Die Beklagte hat erkannt, dass sie eine Ermessensentscheidung zu treffen hat. Ermessensfehler sind nicht ersichtlich. In dem streitgegenständlichen Bescheid hat die Beklagte alle für den Kläger maßgeblichen Umstände berücksichtigt und in nicht zu beanstandender Weise gewürdigt. Sie hat sich auch insbesondere mit den Schutzgütern von Art. 6 GG und Art. 8 EMRK auseinandergesetzt und die in § 6 Abs. 3 FreizügG/EU aufgeführten Positionen zutreffend gewürdigt.
Da die Entscheidung auch nicht unverhältnismäßig ist, ist die im streitgegenständlichen Bescheid verfügte Feststellung, dass der Kläger sein Recht auf Einreise und Aufenthalt im Bundesgebiet verloren hat, rechtmäßig.
3.3. Die Befristung der Sperre zur Wiedereinreise und zum Aufenthalt im Bundesgebiet für die Dauer von fünf Jahren ist ebenfalls rechtlich nicht zu beanstanden.
Der Kläger hat einen Anspruch darauf, dass die Wirkungen der Verlustfeststellung von Amts wegen befristet werden (§ 7 Abs. 2 Satz 5 FreizügG/EU). Die Frist ist unter Berücksichtigung der Umstände des Einzelfalls festzusetzen und darf fünf Jahre nur in den Fällen des § 6 Abs. 1 FreizügG/EU überschreiten (§ 7 Abs. 2 Satz 6 FreizügG/EU).
Die Beklagte hat bei der Festsetzung der Frist die wiederholte Straffälligkeit des Klägers und die Wiederholungsgefahr im Hinblick auf seinen Werdegang und eine bereits erfolgte Ausweisung berücksichtigt. Im Hinblick auf die vom Kläger begangenen Taten und insbesondere seinen Werdegang sowie die mit der Befristung angestrebte Gefahrenabwehr begegnet die Untersagung der Wiedereinreise und des Aufenthalts im Bundesgebiet für fünf Jahre nach Auffassung des Gerichts keinen rechtlichen Bedenken.
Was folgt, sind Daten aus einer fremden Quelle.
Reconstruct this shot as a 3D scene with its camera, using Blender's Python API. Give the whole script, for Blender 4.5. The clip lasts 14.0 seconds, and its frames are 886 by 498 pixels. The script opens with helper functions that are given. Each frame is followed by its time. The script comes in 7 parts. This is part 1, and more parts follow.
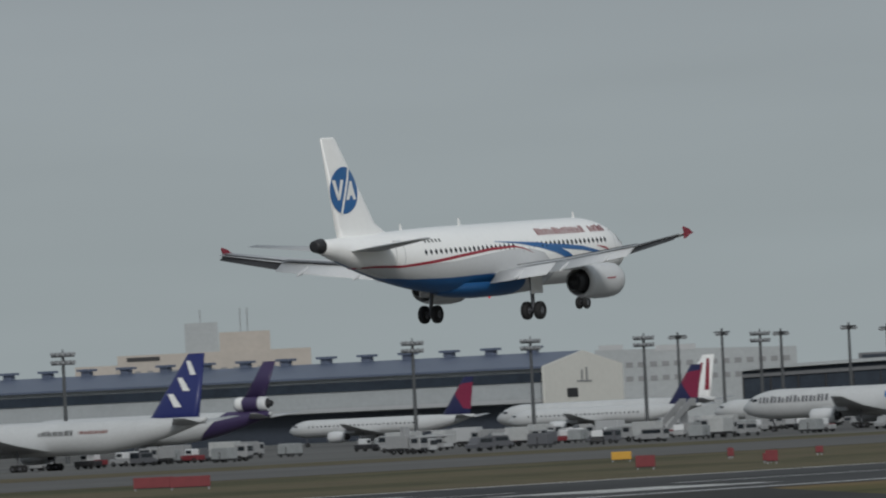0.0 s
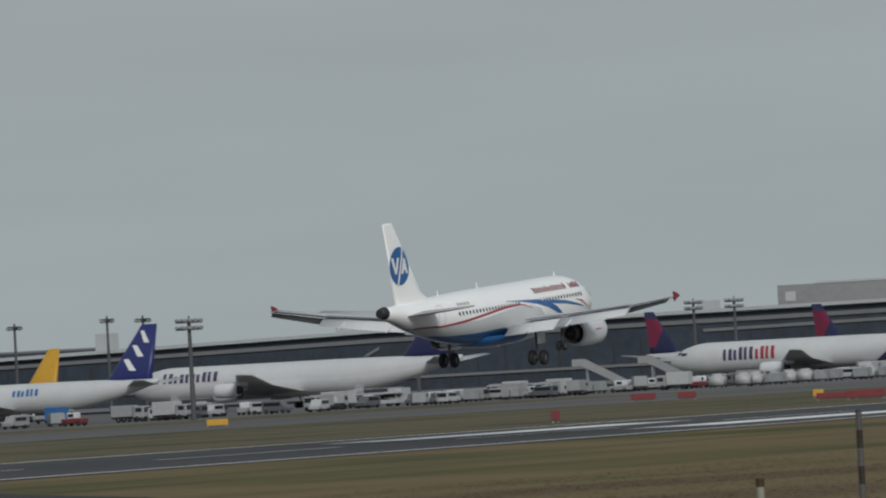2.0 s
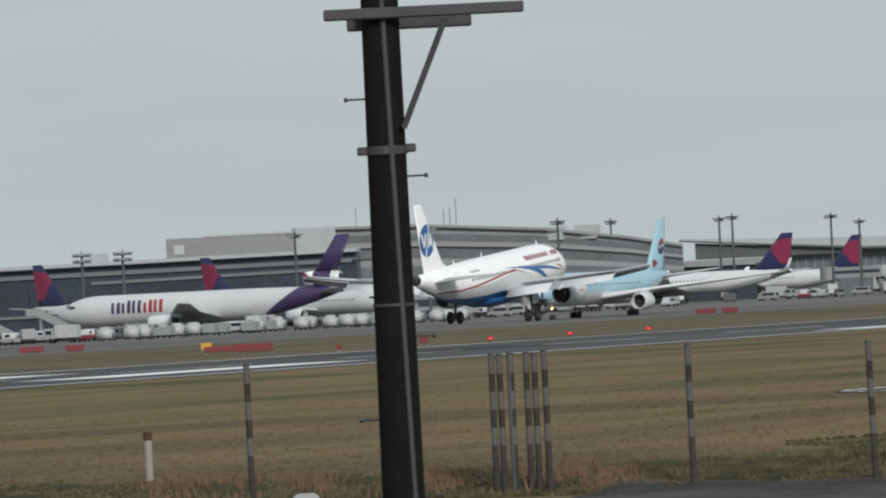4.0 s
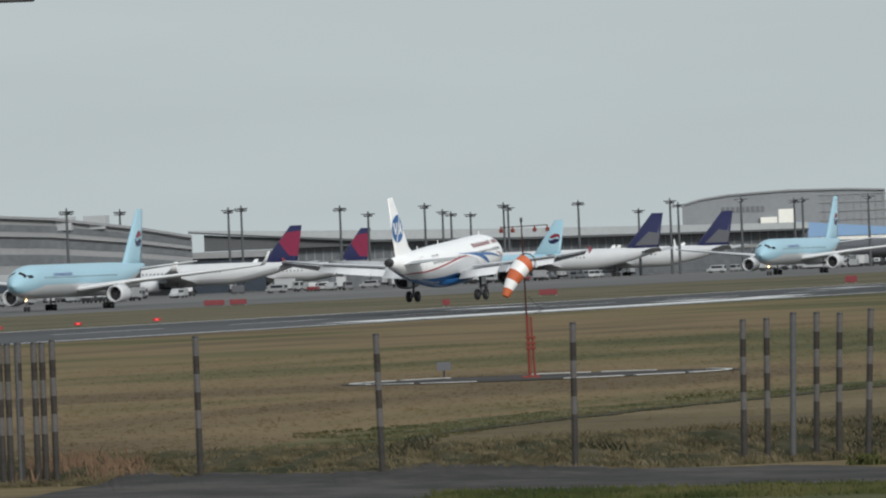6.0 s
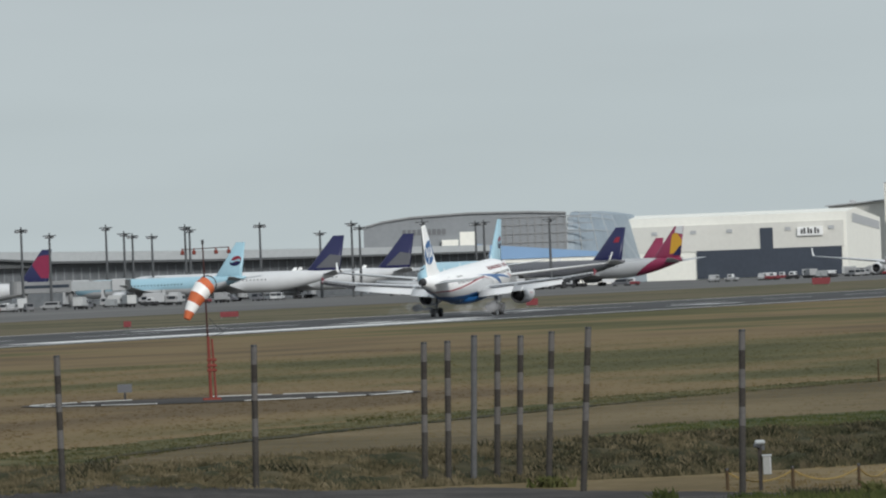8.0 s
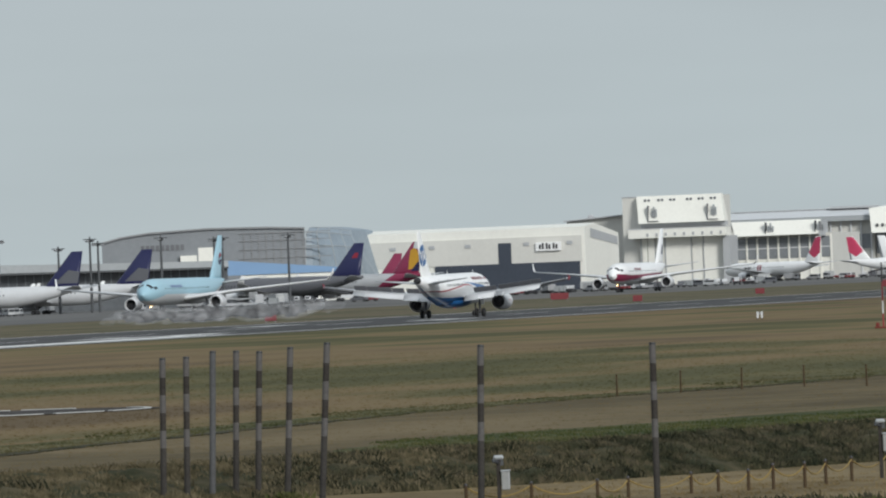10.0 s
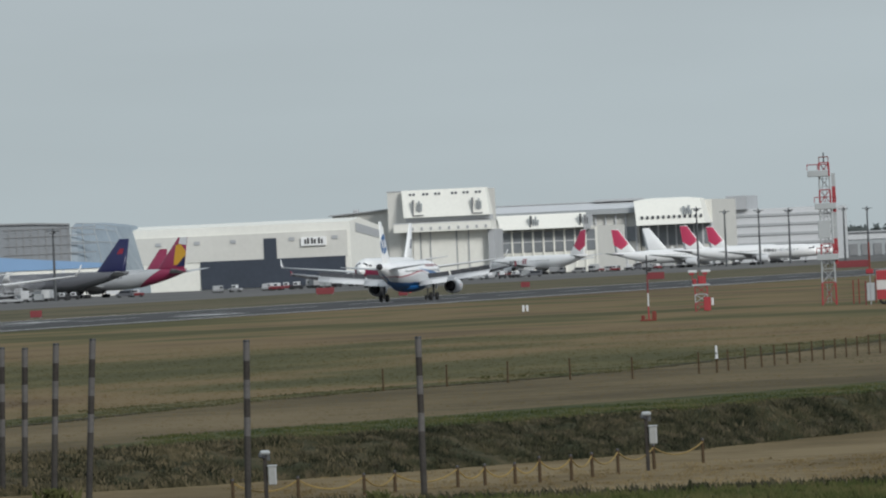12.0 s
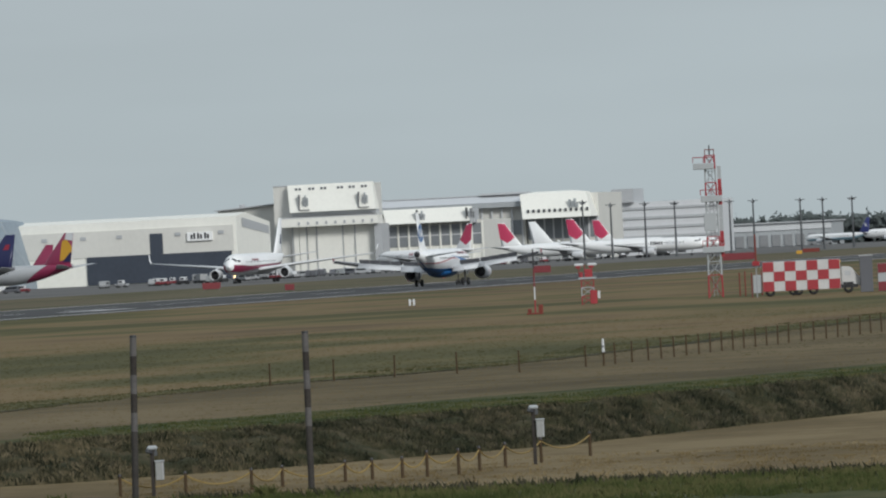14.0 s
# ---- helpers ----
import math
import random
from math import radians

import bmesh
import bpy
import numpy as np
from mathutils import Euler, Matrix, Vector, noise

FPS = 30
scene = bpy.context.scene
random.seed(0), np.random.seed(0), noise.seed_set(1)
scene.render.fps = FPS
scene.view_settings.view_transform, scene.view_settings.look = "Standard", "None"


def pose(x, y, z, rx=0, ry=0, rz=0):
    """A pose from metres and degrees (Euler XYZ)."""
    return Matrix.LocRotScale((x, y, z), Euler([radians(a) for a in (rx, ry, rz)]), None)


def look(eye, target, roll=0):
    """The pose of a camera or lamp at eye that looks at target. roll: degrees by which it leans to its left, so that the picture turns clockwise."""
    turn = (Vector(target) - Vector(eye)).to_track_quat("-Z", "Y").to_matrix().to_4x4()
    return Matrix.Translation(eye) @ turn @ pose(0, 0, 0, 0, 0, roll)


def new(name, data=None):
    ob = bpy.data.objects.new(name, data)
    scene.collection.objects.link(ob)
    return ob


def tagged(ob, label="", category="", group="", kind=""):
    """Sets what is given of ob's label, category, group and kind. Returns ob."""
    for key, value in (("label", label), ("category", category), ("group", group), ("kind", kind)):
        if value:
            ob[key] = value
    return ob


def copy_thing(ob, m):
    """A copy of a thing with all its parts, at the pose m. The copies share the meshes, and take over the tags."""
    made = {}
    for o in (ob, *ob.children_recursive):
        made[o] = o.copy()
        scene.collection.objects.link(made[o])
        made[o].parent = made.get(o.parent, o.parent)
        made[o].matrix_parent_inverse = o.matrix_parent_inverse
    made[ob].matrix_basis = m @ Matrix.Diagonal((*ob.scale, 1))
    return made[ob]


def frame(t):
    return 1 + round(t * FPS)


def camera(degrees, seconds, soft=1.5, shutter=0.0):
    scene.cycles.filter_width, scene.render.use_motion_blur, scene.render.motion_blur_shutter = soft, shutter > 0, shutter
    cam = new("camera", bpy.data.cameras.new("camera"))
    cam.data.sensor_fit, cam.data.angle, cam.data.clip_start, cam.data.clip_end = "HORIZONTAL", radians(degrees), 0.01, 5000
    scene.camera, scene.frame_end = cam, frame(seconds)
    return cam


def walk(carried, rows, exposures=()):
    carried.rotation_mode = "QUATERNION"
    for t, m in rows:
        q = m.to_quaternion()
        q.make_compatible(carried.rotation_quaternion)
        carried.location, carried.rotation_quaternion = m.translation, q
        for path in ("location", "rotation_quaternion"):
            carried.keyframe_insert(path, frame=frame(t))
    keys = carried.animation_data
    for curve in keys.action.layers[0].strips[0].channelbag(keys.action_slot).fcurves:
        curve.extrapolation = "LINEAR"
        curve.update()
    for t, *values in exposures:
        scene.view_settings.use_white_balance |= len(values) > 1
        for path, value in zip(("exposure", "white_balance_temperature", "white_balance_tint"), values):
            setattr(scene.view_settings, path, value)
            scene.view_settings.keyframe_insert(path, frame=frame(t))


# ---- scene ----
# The runway runs along +y, its centre 276 m to the left of the camera's stand; the apron and the buildings lie beyond it.
EYE_Z = 5.04
cam = camera(6.007, 14.0, soft=2.1, shutter=0.1)
TURNS = [  # seconds, yaw, pitch, roll
    (0.0, 31.463, 1.144, 2.724), (0.5, 29.631, 0.883, 2.872), (1.0, 28.452, 0.789, 3.089), (1.5, 26.999, 0.824, 2.56),
    (2.0, 25.543, 0.846, 3.108), (2.5, 24.582, 0.527, 3.513), (3.0, 23.521, 0.41, 3.634), (3.5, 22.217, 0.292, 3.388),
    (4.0, 21.388, 0.315, 2.847), (4.2, 21.063, 0.36, 2.791), (6.3, 17.704, 0.057, 2.283), (6.5, 17.504, 0.049, 2.281),
    (7.0, 16.868, 0.14, 2.185), (7.5, 16.393, 0.186, 2.199), (8.0, 15.887, 0.176, 2.17), (8.5, 15.241, 0.216, 2.097),
    (10.8, 13.576, 0.131, 2.368), (11.0, 13.395, 0.087, 2.386), (11.5, 12.909, 0.031, 2.464), (12.0, 12.519, 0.111, 2.582),
    (12.5, 12.263, 0.116, 2.739), (13.0, 12.092, 0.057, 2.807), (13.5, 11.87, 0.029, 2.873), (14.0, 11.747, 0.035, 2.853)]
walk(cam, [(t, pose(0, 0, EYE_Z, 90 + pitch, roll, yaw)) for t, yaw, pitch, roll in TURNS],
     exposures=[(0.0, -0.42, 6380, 10), (2.0, -0.28, 6430, 10), (3.0, 0.02, 6500, 10), (4.2, 0.28, 6520, 10), (6.5, 0.3, 6450, 10), (8.5, 0.3, 6420, 10), (11.0, 0.2, 6330, 10), (14.0, 0.14, 6300, 10)])

# ---------- light: a bright overcast sky and a wide, weak sun ----------
world = bpy.data.worlds.new("overcast_sky")
scene.world = world
world.use_nodes = True
wn, wl = world.node_tree.nodes, world.node_tree.links
wn.clear()
w_out = wn.new("ShaderNodeOutputWorld")
w_bg = wn.new("ShaderNodeBackground")
w_sky = wn.new("ShaderNodeTexSky")
w_sky.sky_type, w_sky.sun_disc = "NISHITA", False
w_sky.sun_elevation, w_sky.sun_rotation = radians(27), radians(139)
w_coord = wn.new("ShaderNodeTexCoord")
w_sep = wn.new("ShaderNodeSeparateXYZ")
w_ramp = wn.new("ShaderNodeValToRGB")
w_map = wn.new("ShaderNodeMapping")
w_noise = wn.new("ShaderNodeTexNoise")
w_mixn = wn.new("ShaderNodeMixRGB")
w_mix = wn.new("ShaderNodeMixRGB")
wl.new(w_coord.outputs["Generated"], w_sep.inputs[0])
wl.new(w_sep.outputs["Z"], w_ramp.inputs[0])
ramp = w_ramp.color_ramp
ramp.elements[0].position, ramp.elements[0].color = 0.0, (0.40, 0.455, 0.470, 1)
ramp.elements[1].position, ramp.elements[1].color = 0.06, (0.375, 0.415, 0.445, 1)
for at, c in ((0.02, (0.385, 0.44, 0.46, 1)), (1.0, (0.52, 0.57, 0.60, 1))):
    e = ramp.elements.new(at)
    e.color = c
w_map.inputs["Scale"].default_value = (9, 9, 60)
wl.new(w_coord.outputs["Generated"], w_map.inputs[0])
wl.new(w_map.outputs[0], w_noise.inputs["Vector"])
w_noise.inputs["Scale"].default_value, w_noise.inputs["Detail"].default_value = 1.0, 3.0
w_nr = wn.new("ShaderNodeMapRange")
w_nr.inputs["From Min"].default_value, w_nr.inputs["From Max"].default_value = 0.3, 0.7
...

3.4. Die in Nr. 3 verfügte Ausreisepflicht des Klägers ergibt sich aus § 7 Abs. 1 Satz 1 FreizügG/EU und ist rechtlich nicht zu beanstanden. Die Ausreisefrist entspricht den Anforderungen des § 7 Abs. 1 Satz 3, Satz 4 FreizügG/EU.
4. Nach alledem war die Klage mit der Kostenfolge des § 154 Abs. 1 VwGO abzuweisen. Die Entscheidung über die vorläufige Vollstreckbarkeit der Kostenentscheidung folgt aus § 167 VwGO in Verbindung mit §§ 708 ff. ZPO.